Country Culture: United States vs. Denmark


Imagine you’ve graduated, have been working (in the U.S.) in professional positions for several years, and you’ve just been presented with an opportunity to work internationally (in a country of your choice). The opportunity would be a positive career move, not just in the short-term but also potentially the long-term. 


In the event that I were to have the opportunity to select a country to relocate to, Denmark would be my preferred choice. Upon comparing Denmark and my current country using Hofstede’s cultural dimensions, I have discovered that they are relatively similar (within a 20-point range) in most categories, with a few exceptions that warrant further discussion.

In the Power Distance category, which is a measure of the extent to which individuals in a society accept and expect power inequalities, Denmark has a relatively low score of 18, while the United States scores 40. In Denmark, employees are granted autonomy and coached, which means that they are given the freedom to make decisions and are guided by their superiors. This approach is in contrast to the US, where managers and superiors rely on individuals and teams for their expertise.

Communication styles also differ between the two countries. In the US, communication is informal, direct, and participative, which means that people are encouraged to speak their minds and participate in discussions. In Denmark, communication is also informal, but people work on a first-name basis, which reflects the country’s egalitarian culture.

Overall, these differences in the Power Distance category and communication styles reflect the unique cultural values and attitudes of each country. Understanding these differences is essential for individuals and businesses that operate in both countries to navigate cultural differences and work effectively with people from different backgrounds.

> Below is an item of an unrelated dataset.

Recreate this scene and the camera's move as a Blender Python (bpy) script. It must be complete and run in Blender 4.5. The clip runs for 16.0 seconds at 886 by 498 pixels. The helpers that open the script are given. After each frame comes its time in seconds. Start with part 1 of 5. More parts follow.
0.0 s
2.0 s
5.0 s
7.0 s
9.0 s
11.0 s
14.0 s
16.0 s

Within the category of Motivation towards Achievement and Success, a high score denotes a society that is driven by competition, achievement, and success, with success being defined by the winner or the best in the field. Conversely, a low score indicates that the dominant values in society are centered around caring for others and quality of life.

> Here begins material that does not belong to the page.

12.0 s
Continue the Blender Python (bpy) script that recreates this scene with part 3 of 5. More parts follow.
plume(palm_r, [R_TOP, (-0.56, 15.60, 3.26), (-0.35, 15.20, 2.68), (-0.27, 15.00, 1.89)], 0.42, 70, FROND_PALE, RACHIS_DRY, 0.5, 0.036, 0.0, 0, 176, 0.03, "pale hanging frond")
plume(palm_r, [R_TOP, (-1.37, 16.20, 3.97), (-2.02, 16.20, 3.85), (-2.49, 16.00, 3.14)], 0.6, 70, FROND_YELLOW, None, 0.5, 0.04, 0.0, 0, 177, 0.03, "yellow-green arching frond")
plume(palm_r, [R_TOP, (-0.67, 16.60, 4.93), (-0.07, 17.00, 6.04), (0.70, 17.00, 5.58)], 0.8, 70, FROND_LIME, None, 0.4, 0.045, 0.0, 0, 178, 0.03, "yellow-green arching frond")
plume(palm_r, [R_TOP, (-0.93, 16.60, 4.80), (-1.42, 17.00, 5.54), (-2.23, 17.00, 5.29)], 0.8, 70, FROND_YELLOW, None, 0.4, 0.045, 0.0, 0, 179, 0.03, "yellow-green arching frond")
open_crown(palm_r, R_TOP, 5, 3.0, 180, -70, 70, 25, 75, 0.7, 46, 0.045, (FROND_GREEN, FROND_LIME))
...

The United States has been assigned a score of 62 in the category under consideration. The American society is characterized by its decisiveness and a value system that is instilled in individuals from their school years and continues to shape their organizational lives. The American populace is highly competitive, and this trait is reflected in their typical behavioral patterns. Americans are more inclined to exhibit their motivation for individual achievement and success in a forthright manner. Furthermore, Americans tend to be more open about their successes and are known to discuss them freely.

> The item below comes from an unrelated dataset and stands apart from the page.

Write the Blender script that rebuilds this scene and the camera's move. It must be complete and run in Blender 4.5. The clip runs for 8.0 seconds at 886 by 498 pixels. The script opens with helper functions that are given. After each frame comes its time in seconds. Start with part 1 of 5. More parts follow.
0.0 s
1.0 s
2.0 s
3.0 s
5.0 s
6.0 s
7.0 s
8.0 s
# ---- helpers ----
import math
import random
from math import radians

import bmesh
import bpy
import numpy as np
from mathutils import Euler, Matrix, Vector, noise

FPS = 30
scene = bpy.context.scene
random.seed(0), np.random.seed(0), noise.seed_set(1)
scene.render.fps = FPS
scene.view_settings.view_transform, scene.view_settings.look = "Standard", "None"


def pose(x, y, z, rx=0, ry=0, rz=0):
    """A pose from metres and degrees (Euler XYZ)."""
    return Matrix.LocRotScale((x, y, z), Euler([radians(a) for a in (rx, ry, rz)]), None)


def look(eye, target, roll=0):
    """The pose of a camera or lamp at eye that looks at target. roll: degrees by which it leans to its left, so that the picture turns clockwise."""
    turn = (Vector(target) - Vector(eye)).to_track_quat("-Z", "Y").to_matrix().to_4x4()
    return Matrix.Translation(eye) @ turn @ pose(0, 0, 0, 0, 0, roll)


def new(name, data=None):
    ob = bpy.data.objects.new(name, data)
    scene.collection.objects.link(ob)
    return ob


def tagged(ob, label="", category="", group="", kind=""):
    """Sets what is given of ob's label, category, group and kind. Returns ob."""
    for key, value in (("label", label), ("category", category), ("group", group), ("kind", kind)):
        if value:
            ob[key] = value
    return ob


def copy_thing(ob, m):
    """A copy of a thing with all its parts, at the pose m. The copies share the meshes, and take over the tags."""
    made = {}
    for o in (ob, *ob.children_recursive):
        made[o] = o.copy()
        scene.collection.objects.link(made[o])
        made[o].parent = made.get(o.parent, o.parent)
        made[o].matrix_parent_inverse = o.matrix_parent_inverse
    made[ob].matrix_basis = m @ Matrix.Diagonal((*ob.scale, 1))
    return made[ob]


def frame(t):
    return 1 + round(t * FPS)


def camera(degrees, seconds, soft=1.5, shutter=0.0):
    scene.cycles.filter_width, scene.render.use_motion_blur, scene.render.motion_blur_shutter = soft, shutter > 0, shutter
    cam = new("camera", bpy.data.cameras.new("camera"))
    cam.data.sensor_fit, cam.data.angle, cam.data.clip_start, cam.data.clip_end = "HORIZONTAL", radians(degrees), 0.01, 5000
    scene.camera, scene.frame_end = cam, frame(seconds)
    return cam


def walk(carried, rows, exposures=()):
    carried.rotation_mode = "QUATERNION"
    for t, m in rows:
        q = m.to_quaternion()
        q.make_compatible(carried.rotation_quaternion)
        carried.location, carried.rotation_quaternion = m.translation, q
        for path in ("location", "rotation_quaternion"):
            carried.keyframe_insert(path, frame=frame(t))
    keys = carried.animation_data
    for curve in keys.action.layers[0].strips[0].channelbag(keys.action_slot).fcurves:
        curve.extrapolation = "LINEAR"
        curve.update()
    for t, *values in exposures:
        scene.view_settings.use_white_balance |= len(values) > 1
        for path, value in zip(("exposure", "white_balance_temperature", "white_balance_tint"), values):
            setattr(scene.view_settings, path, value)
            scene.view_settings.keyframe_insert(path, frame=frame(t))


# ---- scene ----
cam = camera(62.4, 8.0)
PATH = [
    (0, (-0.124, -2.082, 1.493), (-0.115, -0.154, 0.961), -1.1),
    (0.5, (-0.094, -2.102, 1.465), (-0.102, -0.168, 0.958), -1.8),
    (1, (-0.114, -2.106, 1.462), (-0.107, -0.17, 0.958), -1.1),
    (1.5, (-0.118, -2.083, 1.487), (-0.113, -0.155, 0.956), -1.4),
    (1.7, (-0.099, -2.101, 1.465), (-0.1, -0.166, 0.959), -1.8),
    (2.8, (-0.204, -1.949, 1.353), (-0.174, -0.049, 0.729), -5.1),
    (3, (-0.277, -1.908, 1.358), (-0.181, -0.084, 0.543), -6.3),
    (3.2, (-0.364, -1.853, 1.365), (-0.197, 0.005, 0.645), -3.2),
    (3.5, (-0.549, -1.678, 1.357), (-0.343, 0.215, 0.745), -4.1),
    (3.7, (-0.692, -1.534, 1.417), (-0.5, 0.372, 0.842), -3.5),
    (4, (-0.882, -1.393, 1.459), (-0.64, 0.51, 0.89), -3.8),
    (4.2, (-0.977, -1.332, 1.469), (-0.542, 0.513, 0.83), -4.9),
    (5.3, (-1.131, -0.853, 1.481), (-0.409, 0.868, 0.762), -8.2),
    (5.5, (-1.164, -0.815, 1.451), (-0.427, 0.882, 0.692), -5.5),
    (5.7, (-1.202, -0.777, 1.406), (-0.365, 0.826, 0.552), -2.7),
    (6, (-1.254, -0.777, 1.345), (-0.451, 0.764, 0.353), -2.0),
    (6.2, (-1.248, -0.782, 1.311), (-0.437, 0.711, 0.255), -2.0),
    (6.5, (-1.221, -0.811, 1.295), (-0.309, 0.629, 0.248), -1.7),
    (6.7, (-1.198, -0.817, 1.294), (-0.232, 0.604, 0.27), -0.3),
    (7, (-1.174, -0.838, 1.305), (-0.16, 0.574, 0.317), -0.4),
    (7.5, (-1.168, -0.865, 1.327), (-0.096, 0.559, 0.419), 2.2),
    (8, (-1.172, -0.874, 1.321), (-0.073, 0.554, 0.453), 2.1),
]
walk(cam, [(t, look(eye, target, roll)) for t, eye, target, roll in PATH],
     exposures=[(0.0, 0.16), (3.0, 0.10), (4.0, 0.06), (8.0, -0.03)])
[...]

Denmark has been assigned a low score of 16 in this category, indicating that the prevailing values in Danish society are centered around caring for others and prioritizing quality of life. The Danish people place great importance on maintaining a healthy work-life balance and ensuring inclusivity for all members of society. In this context, decision-making is achieved through active participation, and individuals place a high value on equality, solidarity, and quality in their professional lives. This consensus-driven society is one in which success is measured by the quality of life, and standing out from the crowd is not considered a desirable trait.

The final category to be compared is that of Uncertainty Avoidance. This category concerns the manner in which a society grapples with the reality that the future is inherently unknowable. Specifically, it raises the question of whether we should attempt to exert control over the future or simply allow it to unfold. This inherent ambiguity can engender anxiety, and different cultures have developed distinct strategies for managing it.

It’s interesting to note that Denmark scores low on the need for structure and predictability in their work life, with a score of 23. This suggests that Danes are comfortable with plans changing suddenly and are naturally curious, which is encouraged from a young age. This combination of individualism and curiosity is what drives Denmark’s reputation for innovation and design.

The United States ranks just below average at 46 in terms of its level of acceptance for new ideas, innovative products, and a willingness to embrace novelty, whether it pertains to technology, business practices, or food. Americans tend to exhibit a greater degree of tolerance for ideas or opinions from anyone and allow for the freedom of expression. However, they do not require a plethora of rules and regulations and are less emotionally expressive than other countries that score higher in this regard.

Upon careful review of the readings, outline, and lectures, I have identified several additional factors that would require consideration before deciding whether to pursue this opportunity. These factors include the ease of relocation and the pay scale. As a single adult, there are few considerations that would require attention. However, I would be more inclined to accept the offer if I could bring my dogs with me without having to undergo an extensive quarantine process and if the salary increase was substantial. I am generally a flexible individual and open to new experiences, both personally and professionally.


The Culture Factor Group. (n.d). Country Comparison Tool. The Country Factor Group.